Он положил трубку и так осторожно, как только мог, поднялся с низкого мягкого дивана. Он чуть не потерял равновесие и крепче сжал Амунда. Мальчик захныкал, но продолжал спать на его руках.
— Не понимаю, почему все считают, что я тебя слишком балую, — прошептал Ингвар. — Просто не понимаю.
Он отнес мальчика в гостевую комнату, положил его на кровать к стенке, разделся, надел пижаму и лег к нему спиной.
— Деда, — пробормотал мальчик сквозь сон, гладя Ингвара по шее.
Они проспали девять часов подряд, и Ингвар почти на час опоздал на работу.
Тронд Арнесен позаботился о том, чтобы и фонарь у калитки, и светильник на веранде починили до того, как он вернется обратно в тот маленький дом, который теперь стал его собственностью. И все равно темнота за окном казалась опасной. Брат предложил пожить с ним первые дни. Тронд отказался. Он должен взять себя в руки и решительно вступить в свою одинокую жизнь. Это его дом, хотя он и переехал сюда всего несколько месяцев назад. Вибекке была немного старомодна и не хотела съезжаться, пока они не назначат дату свадьбы.

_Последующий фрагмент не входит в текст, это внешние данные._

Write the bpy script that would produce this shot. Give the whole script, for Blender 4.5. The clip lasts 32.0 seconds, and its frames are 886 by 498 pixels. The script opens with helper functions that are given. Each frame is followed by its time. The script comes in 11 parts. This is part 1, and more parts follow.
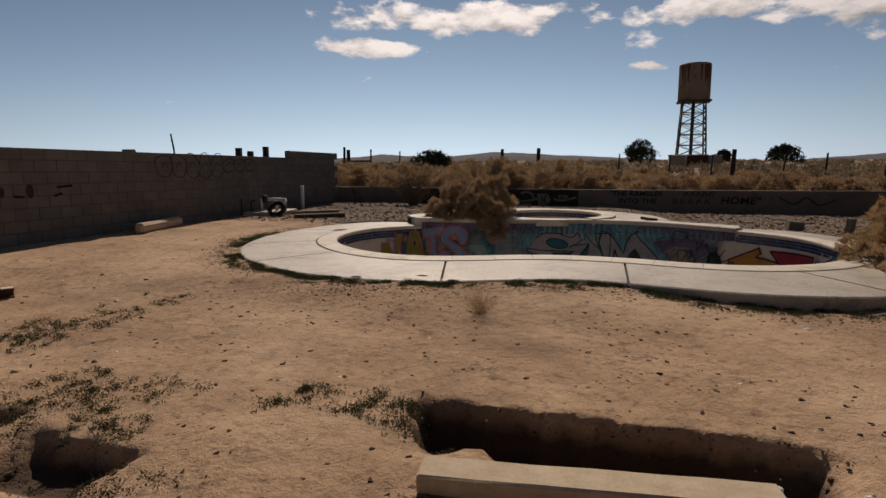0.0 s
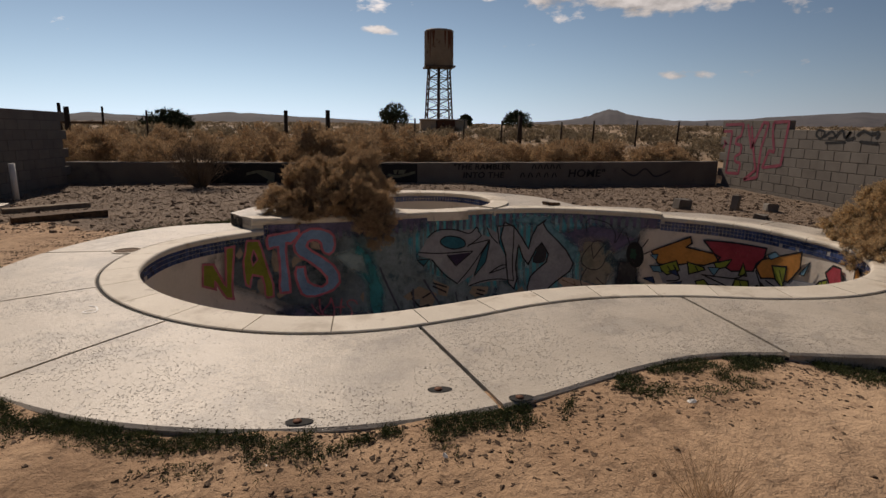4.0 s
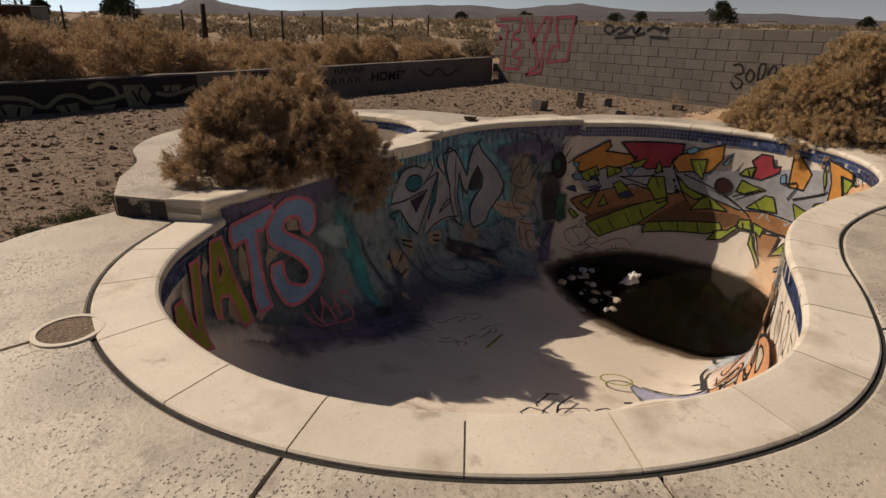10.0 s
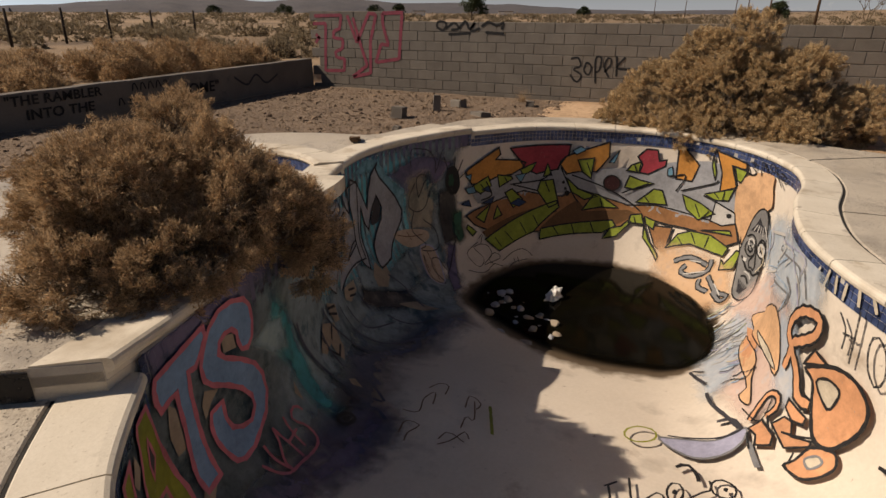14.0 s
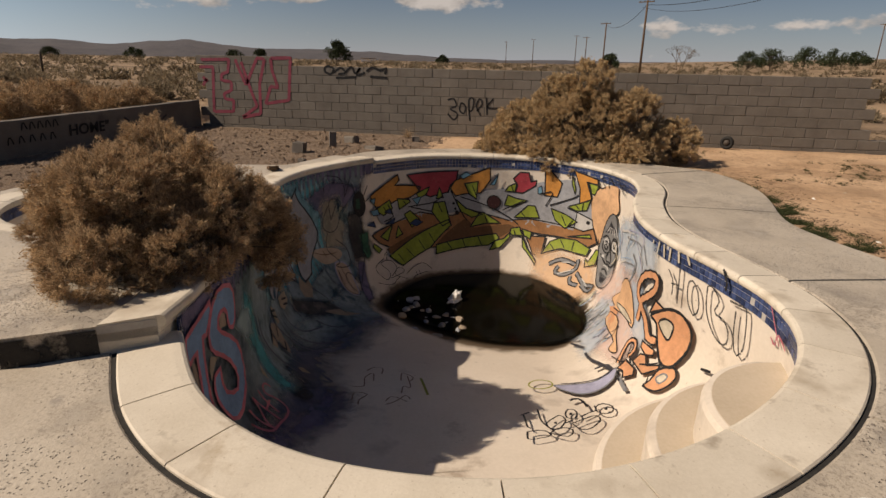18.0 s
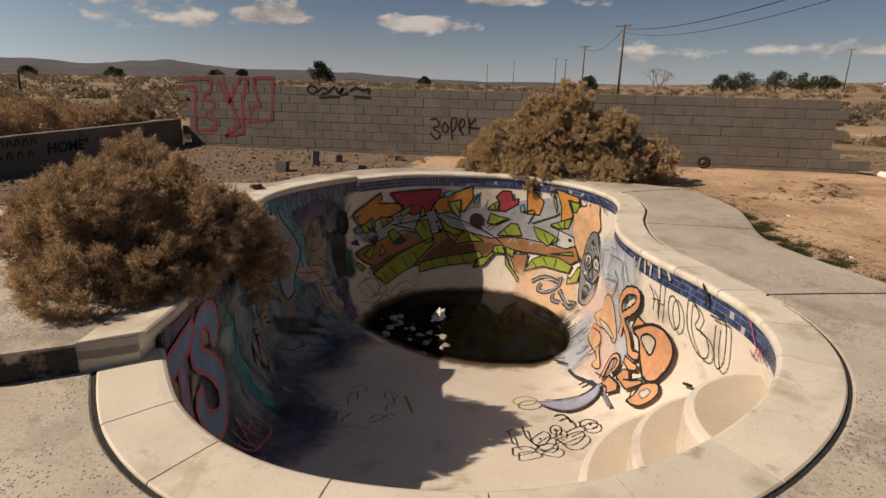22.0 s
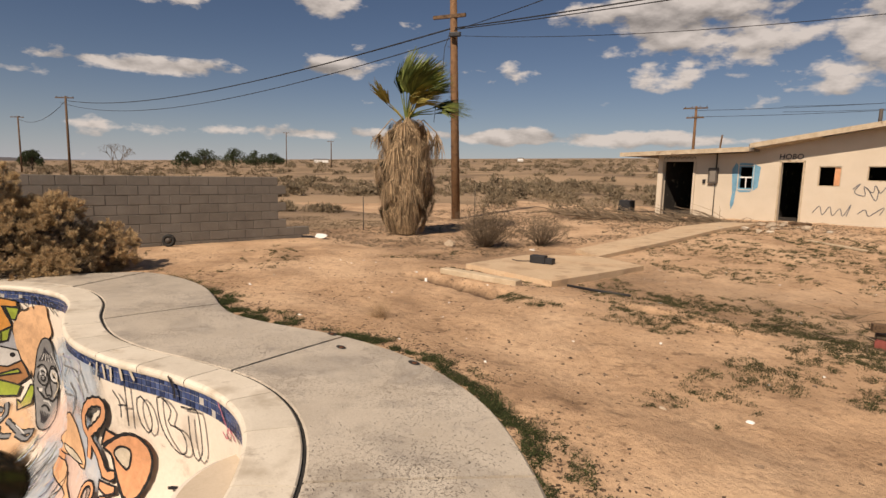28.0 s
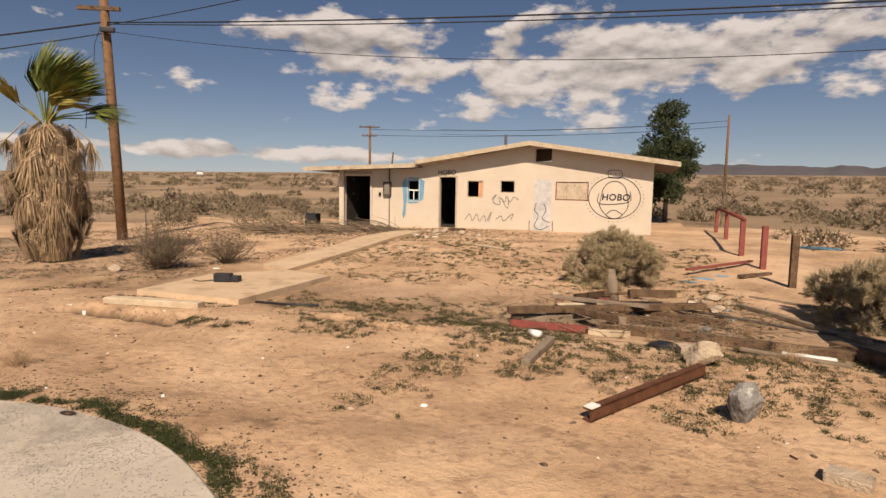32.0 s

Он пытался избегать окон и задернул шторы прежде, чем по-настоящему стемнело. Между ними оставались угрожающие черные щели.
Телевизор мерцал с отключенным звуком. Вибекке подарила ему на день рождения огромную плазменную панель. Слишком расточительно, у них не было на это денег после ремонта. Будешь смотреть футбол, улыбнулась она, открывая дорогое шампанское. Ему исполнилось тридцать, и они договорились, что попробуют осенью зачать ребенка.
Не то чтобы он хотел смотреть телевизор, просто немые люди на экране создавали ощущение присутствия и немного успокаивали его тревогу. Он несколько часов ходил из комнаты в комнату, садился, трогал разные вещи, вставал, шел дальше, беспокоясь по поводу того, что он найдет за следующей дверью. В ванной он чувствовал себя в безопасности. Там было тепло и не было никаких окон, поэтому он закрыл дверь и пробыл там почти час. Заставил себя принять ванну, словно оправдывая таким образом попытку найти защиту от страха и одиночества в доме, в котором он сейчас, в половине одиннадцатого вечера в понедельник, шестнадцатого февраля, не мог понять, как ему дальше жить.